** Start of SUPPLIED DATA **

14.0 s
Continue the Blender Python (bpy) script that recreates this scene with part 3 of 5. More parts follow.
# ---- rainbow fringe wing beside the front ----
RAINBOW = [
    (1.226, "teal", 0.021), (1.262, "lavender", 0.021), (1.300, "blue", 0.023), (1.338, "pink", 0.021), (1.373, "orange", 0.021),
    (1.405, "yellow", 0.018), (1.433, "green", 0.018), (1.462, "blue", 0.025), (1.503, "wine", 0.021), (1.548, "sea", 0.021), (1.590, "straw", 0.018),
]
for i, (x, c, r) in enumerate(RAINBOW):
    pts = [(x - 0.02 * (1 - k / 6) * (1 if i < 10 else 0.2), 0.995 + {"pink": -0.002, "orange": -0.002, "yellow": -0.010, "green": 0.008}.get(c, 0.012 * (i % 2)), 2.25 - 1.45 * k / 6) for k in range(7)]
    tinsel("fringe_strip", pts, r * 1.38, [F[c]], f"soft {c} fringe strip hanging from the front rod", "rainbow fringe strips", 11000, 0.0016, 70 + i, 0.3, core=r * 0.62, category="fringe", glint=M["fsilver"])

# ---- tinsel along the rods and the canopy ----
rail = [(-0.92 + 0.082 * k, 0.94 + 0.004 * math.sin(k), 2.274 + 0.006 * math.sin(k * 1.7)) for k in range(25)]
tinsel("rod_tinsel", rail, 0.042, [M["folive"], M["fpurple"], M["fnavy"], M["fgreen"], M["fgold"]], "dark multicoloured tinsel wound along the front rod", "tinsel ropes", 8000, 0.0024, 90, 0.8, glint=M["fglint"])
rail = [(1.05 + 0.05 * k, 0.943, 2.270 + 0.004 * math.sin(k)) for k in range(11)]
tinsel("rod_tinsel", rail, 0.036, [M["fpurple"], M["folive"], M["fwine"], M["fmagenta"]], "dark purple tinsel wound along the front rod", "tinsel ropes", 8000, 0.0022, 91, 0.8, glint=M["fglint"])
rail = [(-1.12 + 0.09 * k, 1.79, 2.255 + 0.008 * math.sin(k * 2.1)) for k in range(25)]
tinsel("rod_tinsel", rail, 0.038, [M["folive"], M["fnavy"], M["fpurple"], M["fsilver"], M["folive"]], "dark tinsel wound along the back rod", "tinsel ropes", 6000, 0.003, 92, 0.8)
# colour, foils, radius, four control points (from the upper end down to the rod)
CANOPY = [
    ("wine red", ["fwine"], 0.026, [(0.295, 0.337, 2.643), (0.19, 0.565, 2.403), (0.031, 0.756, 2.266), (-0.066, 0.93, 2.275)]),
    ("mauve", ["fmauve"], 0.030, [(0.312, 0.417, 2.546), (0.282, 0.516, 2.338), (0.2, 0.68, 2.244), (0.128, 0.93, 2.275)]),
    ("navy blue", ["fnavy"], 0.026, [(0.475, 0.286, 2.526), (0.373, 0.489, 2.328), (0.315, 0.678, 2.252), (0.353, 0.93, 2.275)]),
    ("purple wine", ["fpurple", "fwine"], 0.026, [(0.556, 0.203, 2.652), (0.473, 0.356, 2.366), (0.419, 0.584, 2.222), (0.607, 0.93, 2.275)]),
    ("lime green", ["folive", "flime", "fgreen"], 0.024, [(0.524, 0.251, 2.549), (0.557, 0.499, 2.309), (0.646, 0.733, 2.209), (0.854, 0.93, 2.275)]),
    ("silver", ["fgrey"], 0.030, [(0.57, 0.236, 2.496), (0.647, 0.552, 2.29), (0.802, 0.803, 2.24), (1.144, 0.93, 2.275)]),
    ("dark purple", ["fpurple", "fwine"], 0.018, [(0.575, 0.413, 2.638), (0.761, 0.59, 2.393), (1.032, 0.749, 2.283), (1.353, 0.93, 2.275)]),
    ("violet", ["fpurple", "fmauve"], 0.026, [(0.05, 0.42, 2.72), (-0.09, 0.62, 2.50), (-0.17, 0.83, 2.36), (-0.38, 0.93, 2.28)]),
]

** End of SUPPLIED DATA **

[TASK OBJECTIVE]
Everything from the line with "Continue the Blender" through the line with "fringe strip hanging", both ends included, should be repeated exactly; nothing else should appear.

[THE COMPLETED TASK]
Continue the Blender Python (bpy) script that recreates this scene with part 3 of 5. More parts follow.
# ---- rainbow fringe wing beside the front ----
RAINBOW = [
    (1.226, "teal", 0.021), (1.262, "lavender", 0.021), (1.300, "blue", 0.023), (1.338, "pink", 0.021), (1.373, "orange", 0.021),
    (1.405, "yellow", 0.018), (1.433, "green", 0.018), (1.462, "blue", 0.025), (1.503, "wine", 0.021), (1.548, "sea", 0.021), (1.590, "straw", 0.018),
]
for i, (x, c, r) in enumerate(RAINBOW):
    pts = [(x - 0.02 * (1 - k / 6) * (1 if i < 10 else 0.2), 0.995 + {"pink": -0.002, "orange": -0.002, "yellow": -0.010, "green": 0.008}.get(c, 0.012 * (i % 2)), 2.25 - 1.45 * k / 6) for k in range(7)]
    tinsel("fringe_strip", pts, r * 1.38, [F[c]], f"soft {c} fringe strip hanging from the front rod", "rainbow fringe strips", 11000, 0.0016, 70 + i, 0.3, core=r * 0.62, category="fringe", glint=M["fsilver"])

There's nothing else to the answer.